Later we moved to a small town that was in the early stages of suburbanization. The schools were all white until my junior year of high school, when a black family miscalculated, thinking they were buying a home in the neighboring, integrated town. Instead they were on the wrong side of the district dividing line, and their children went to our schools.

They must have been terrified the first day of school, but they were very popular; sort of the novelty kids. Our town may have been racist in the general unreflected way that was America at that time, but there was room for two middle class black kids, who after all could not have been a threat even if they were so inclined.

And then I went off to college, a white kid from an all but white town, and I was assigned to three, count ’em, three, black suite mates.

There was my roommate, Rodney, who was president of the Black Student Union and a fellow revolutionary.

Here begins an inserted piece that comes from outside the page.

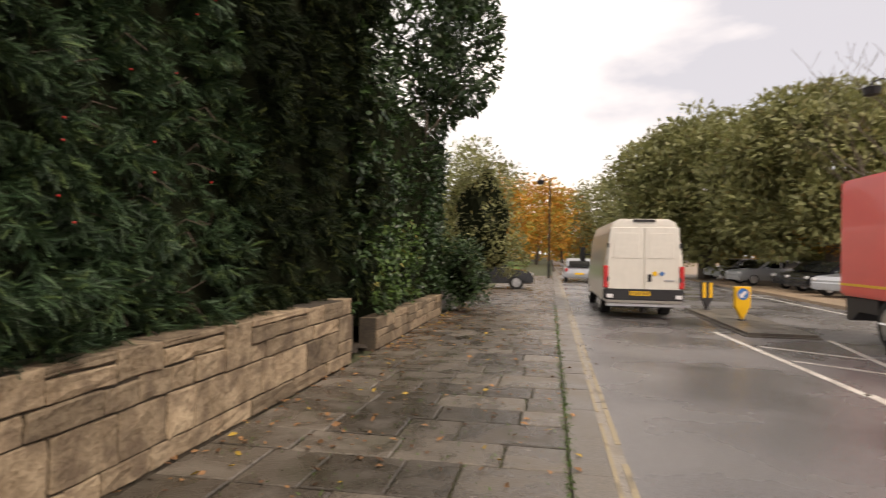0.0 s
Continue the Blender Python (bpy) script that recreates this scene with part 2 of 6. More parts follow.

He was serious and studious. I  never saw him partying and I never saw him with a girl.

One of the guys in the other room was a jock, a little guy who nevertheless was an excellent basketball player. I often saw him partying and he was quite the lady’s man.

Then there was Reggie.

Reggie was more a street tough than the other two, who were serious students. Reggie liked to smoke pot and he liked to listen to music. I think we were curious about one another, and we spent a lot of time getting high and sharing music. I introduced him to my music, to the Airplane, early Pink Floyd, Hendrix, The Who, the Stones, and to other more obscure artists like the Millenium, Pearls Before Swine, Hearts and Flowers, to the wealth of what was a very creative time in music (we are talking 1971).

He, in return, showed me a whole world of great music of which I had been completely unaware: Sun Ra, Gil Scott Heron, the Last Poets, Marvin Gaye, Leon Thomas, Pharoah Sanders, Miles Davis, Les McCann, and more.

This was revelatory. A whole new world of music opened for me, and I have often offered thanks for what he shared.

Reggie and I both dropped out after freshman year; as far as I know the other two finished college, and I would be very surprised if Rodney is not very successful at whatever he put his mind to.